China presented a huge economic opportunity for Britain in the 18th and 19th centuries. Trade routes were established to import items such as silk, porcelain, and tea (Roblin). Britain’s interest in China is reflected in many of the earlier styles of clothing in the exhibit. Floral motifs, embroidery, and the use of silk on waistcoats and petticoats that are influenced by China can be seen throughout the exhibit. The Fashion Museum briefly talks about the Opium Wars, where the British bought a lot of goods from China, such as silk, but China had little interest in purchasing items from England. As a result, Britain smuggled opium into China to sell, resulting in addiction and death (Roblin). The Qing dynasty fought with the British Empire to stop the import of opium, but was ultimately unsuccessful (Roblin). Opium continued to be brought into China, and fashionable people in England continued to drink tea and wear silks.

1750s Man’s Banyan (Style from India)
1780s Boy’s Banyan made of chintz

Indian fabrics are also prominent in British fashion in the exhibit, particularly in the 18th and 19th centuries. Two Banyans made of chintz are displayed in the exhibit, one for a young boy and another for a grown man. The plaque by them explains the fabric, chintz, had to be smuggled into England because the laws only allowed for Indian fabrics to be imported if they were sold to other countries. Muslin, originally from India, was a very popular fabric in England, especially during the early 1800s.

1870s Dolman inspired by Indian styles
1800s Muslin Gown with a traditional Indian pine cone (Patka) print

This was used frequently in the styles of the time. In the late 1870s, shawls made of pashmina, or cashmere became quite popular. These too were originally from India. Dresses and coats that make use of these styles are scattered throughout the exhibit. There are many types of jewelry on display, including tiger claw necklaces, which the museum explains is a type of souvenir for the British in India. One item that caught my eye (because of the horrifying history linked to it) was a petticoat with embroidered ships, supposedly indicative of the East India Company, which traded goods and enslaved people throughout the British Empire.

1700s Waistcoat with needlework and 1690s Petticoat with embroidered ships

There are many, many more items throughout the exhibit that have questionable influences , including fans and jade jewelry from Japan as well as ivory and ostrich feather accessories from Africa. It is clear Britain’s colonial past can be exposed through the fashions of the time. What is particularly interesting is the fact that the museum decided to present these fashions as representative of the past 400 years without fully explaining them. They do mention some of the atrocities, such as the Opium Wars and the East India Company, however, they fail to mention how these are directly linked with the objects on display. They let their audience infer the relationships on their own.

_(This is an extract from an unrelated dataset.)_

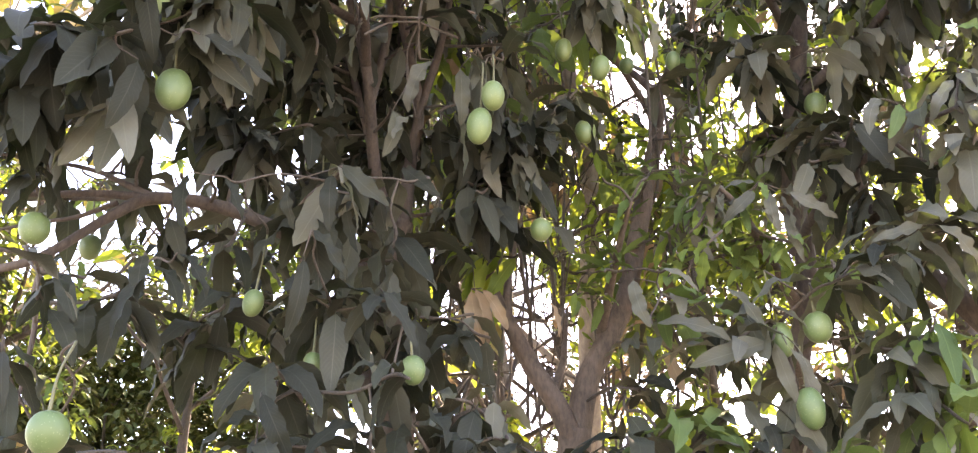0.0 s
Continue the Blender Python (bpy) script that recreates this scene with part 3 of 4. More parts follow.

1900 Fan with feathers from South Africa and 1880s tiger claw jewelry

In class, we discussed the fetishization of the Orient, and it is clear the clothing illustrates it well. It is important to note that the clothing in the displays was only for the upper classes. No working class clothing was displayed, creating more problems about misrepresentation of the past 400 years, which the exhibit aims to show us. The lack of working class attire demonstrates more about the appropriation of “Oriental” styles. The fashion inspired by Asia was meant to distinguish the owner, displaying their wealth and worldliness. This clothing was only available to the upper class, and the only way to be upper class at that time was to be white and rich, closing off these styles to the people they are supposed to represent. This clothing demonstrates how the idea of the “Orient” had deep roots in British Imperial society. Because the clothing and styles from overseas and the colonies could demand such a high price point, the clothing may have caused colonization. Besides labor, these goods feature the Chinese silks and Indian fabrics which the British empire coveted. It is clear a demand existed for “Oriental” clothing, creating an economically profitable market for the Empire and likely contributing to colonization in the first place.

1890s Japanese Fan made specifically for the Western market

This museum is interesting, but it has the potential to be so much more. It would be nice if they clarified the objects on display are for British upper class fashions of the past 400 years, instead of trying to represent the past 400 years of Britain as a whole. Additionally, they begin to challenge the history of British imperialism, but it would be better if they related it directly to the objects on display rather than a general side note. This museum may not be your cup of tea if you’re not into high society trends over the past 400 years. Though it has its problems, it is very informative on different styles over several eras and features some beautiful clothing. The Fashion Museum is definitely worth taking a look at, just remember you may not be getting the whole story.


Fashion Museum, Assembly Rooms, Bennett Street, Bath BA1 2QH

Adults/Concessions/Children: £9/£8/£7


-Katherine Jones ‘18


Works Cited:

“A History of Fashion in 100 Objects.” The Fashion Museum. N.p., 18 Oct. 2016. Web.

Roblin, Sebastien. “The Opium Wars: The Bloody Conflicts That Destroyed    Imperial China.” The National Interest. The Center for the National Interest, n.d. Web.